J-Hooks are extremely common cable supports, arguably used more than any other type. J-Hooks are simply metal hooks, shaped similarly to a fishing hook, that are put into place and used to hang cables. A J-Hook can be attached using nails, screws, beam clamps, or a number of other options by using a simple hole to hang them. J-Hooks are available in sizes ranging from ¾” to 4” with a weight load of 30 lbs. Each J-Hook also includes a retainer clip, a small metal bar that goes across the opening and prevents cables from coming out after installation.


G-Hooks are an alternative to J-Hooks, having a more curved shape that supports bending cables better. G-Hooks are available in 1½”, 2”, and 4” with each size being able to hold dozens of standard sized ethernet cables. When J-Hooks seem like they are not cut out for the job, G-Hooks are generally considered the next best option.
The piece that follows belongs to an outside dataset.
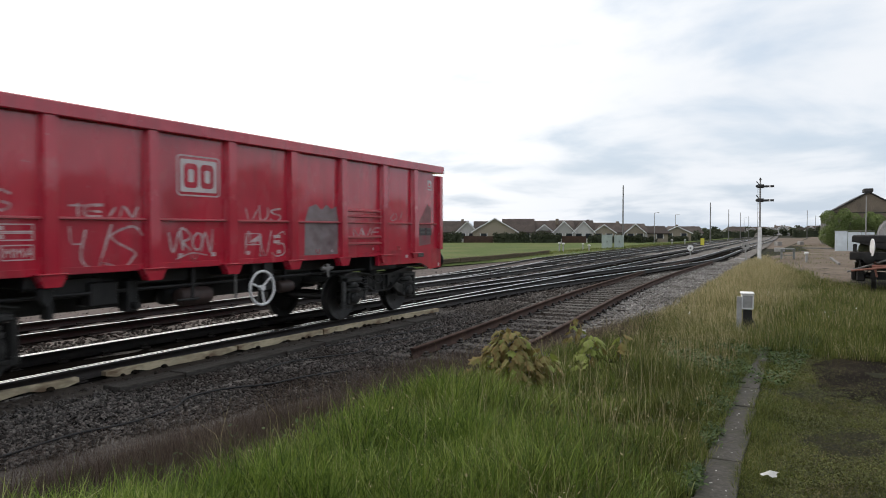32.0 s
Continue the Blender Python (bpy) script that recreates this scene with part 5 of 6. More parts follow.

Cable (Hook and Loop/Velcro) Ties

Hook and loop is another name for Velcro-style ties. These ties are available in 10-packs as well as large continuous loops where more ties can be pulled off as they are needed. They are available in two different lengths, 8” and 12”, and come in six different colors for easy color-coding options. When planning to reuse ties, hook and loop ties are a great option since they are easily removed and can be reattached indefinitely.

Hook and Loop

Cable (Zip) Ties

Cables ties (also known as zip ties or nylon ties) are a very simple way to secure cables. Zip ties are available in various lengths, ranging from 4” to 17.5” long, as well as a variety of colors. Zip ties are also made with different tensile strength, which is how much resistance the tie can withstand before breaking. This number is the maximum amount of pounds per square inch the tie can withstand. Calculating the tensile strength of cables is somewhat complicated and best left to engineers, but the general rule is to use zip ties with a higher number when using heavier cable (whether that means thicker cable or multiple smaller cables).